• _Do this_: Write out each line of the material again, word for word.

** Start Supplied material **

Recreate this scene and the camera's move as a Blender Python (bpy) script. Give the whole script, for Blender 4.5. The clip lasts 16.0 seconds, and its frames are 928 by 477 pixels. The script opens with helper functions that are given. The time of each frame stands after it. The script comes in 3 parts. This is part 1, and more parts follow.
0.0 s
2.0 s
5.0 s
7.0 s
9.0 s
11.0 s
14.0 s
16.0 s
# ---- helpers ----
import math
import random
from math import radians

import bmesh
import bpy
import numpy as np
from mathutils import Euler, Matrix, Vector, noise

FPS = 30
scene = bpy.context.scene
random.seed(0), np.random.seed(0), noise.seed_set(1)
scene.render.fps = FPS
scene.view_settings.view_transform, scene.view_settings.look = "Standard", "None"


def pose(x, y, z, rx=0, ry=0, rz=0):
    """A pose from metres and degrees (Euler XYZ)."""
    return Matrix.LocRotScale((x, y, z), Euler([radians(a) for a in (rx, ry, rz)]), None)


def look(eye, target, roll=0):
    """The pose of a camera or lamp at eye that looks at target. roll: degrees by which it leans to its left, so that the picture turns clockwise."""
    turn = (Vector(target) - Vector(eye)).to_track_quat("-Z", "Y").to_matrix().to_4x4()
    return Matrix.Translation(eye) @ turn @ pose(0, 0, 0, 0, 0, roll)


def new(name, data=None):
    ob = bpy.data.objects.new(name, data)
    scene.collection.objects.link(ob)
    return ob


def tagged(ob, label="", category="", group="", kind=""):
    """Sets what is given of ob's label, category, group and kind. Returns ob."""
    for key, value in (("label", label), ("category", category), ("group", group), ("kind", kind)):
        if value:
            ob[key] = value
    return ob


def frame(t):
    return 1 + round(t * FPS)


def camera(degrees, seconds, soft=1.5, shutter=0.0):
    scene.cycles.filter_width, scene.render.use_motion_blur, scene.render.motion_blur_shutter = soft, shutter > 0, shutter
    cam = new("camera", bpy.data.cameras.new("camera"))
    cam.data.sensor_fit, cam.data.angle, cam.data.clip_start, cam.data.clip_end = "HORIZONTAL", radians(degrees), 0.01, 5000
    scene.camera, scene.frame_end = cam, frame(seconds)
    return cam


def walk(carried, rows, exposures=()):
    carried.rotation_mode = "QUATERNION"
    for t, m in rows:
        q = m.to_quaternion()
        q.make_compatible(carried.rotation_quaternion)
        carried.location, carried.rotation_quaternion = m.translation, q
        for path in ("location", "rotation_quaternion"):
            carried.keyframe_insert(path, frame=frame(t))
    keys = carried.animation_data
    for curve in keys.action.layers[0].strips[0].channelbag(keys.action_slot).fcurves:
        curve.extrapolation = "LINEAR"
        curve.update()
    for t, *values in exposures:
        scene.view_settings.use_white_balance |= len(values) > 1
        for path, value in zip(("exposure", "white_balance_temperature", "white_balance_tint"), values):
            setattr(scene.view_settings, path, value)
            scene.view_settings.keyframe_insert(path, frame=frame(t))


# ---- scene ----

** End Supplied material **

• _Result_:
Recreate this scene and the camera's move as a Blender Python (bpy) script. Give the whole script, for Blender 4.5. The clip lasts 16.0 seconds, and its frames are 928 by 477 pixels. The script opens with helper functions that are given. The time of each frame stands after it. The script comes in 3 parts. This is part 1, and more parts follow.
0.0 s
2.0 s
5.0 s
7.0 s
9.0 s
11.0 s
14.0 s
16.0 s
# ---- helpers ----
import math
import random
from math import radians

import bmesh
import bpy
import numpy as np
from mathutils import Euler, Matrix, Vector, noise

FPS = 30
scene = bpy.context.scene
random.seed(0), np.random.seed(0), noise.seed_set(1)
scene.render.fps = FPS
scene.view_settings.view_transform, scene.view_settings.look = "Standard", "None"


def pose(x, y, z, rx=0, ry=0, rz=0):
    """A pose from metres and degrees (Euler XYZ)."""
    return Matrix.LocRotScale((x, y, z), Euler([radians(a) for a in (rx, ry, rz)]), None)


def look(eye, target, roll=0):
    """The pose of a camera or lamp at eye that looks at target. roll: degrees by which it leans to its left, so that the picture turns clockwise."""
    turn = (Vector(target) - Vector(eye)).to_track_quat("-Z", "Y").to_matrix().to_4x4()
    return Matrix.Translation(eye) @ turn @ pose(0, 0, 0, 0, 0, roll)


def new(name, data=None):
    ob = bpy.data.objects.new(name, data)
    scene.collection.objects.link(ob)
    return ob


def tagged(ob, label="", category="", group="", kind=""):
    """Sets what is given of ob's label, category, group and kind. Returns ob."""
    for key, value in (("label", label), ("category", category), ("group", group), ("kind", kind)):
        if value:
            ob[key] = value
    return ob


def frame(t):
    return 1 + round(t * FPS)


def camera(degrees, seconds, soft=1.5, shutter=0.0):
    scene.cycles.filter_width, scene.render.use_motion_blur, scene.render.motion_blur_shutter = soft, shutter > 0, shutter
    cam = new("camera", bpy.data.cameras.new("camera"))
    cam.data.sensor_fit, cam.data.angle, cam.data.clip_start, cam.data.clip_end = "HORIZONTAL", radians(degrees), 0.01, 5000
    scene.camera, scene.frame_end = cam, frame(seconds)
    return cam


def walk(carried, rows, exposures=()):
    carried.rotation_mode = "QUATERNION"
    for t, m in rows:
        q = m.to_quaternion()
        q.make_compatible(carried.rotation_quaternion)
        carried.location, carried.rotation_quaternion = m.translation, q
        for path in ("location", "rotation_quaternion"):
            carried.keyframe_insert(path, frame=frame(t))
    keys = carried.animation_data
    for curve in keys.action.layers[0].strips[0].channelbag(keys.action_slot).fcurves:
        curve.extrapolation = "LINEAR"
        curve.update()
    for t, *values in exposures:
        scene.view_settings.use_white_balance |= len(values) > 1
        for path, value in zip(("exposure", "white_balance_temperature", "white_balance_tint"), values):
            setattr(scene.view_settings, path, value)
            scene.view_settings.keyframe_insert(path, frame=frame(t))


# ---- scene ----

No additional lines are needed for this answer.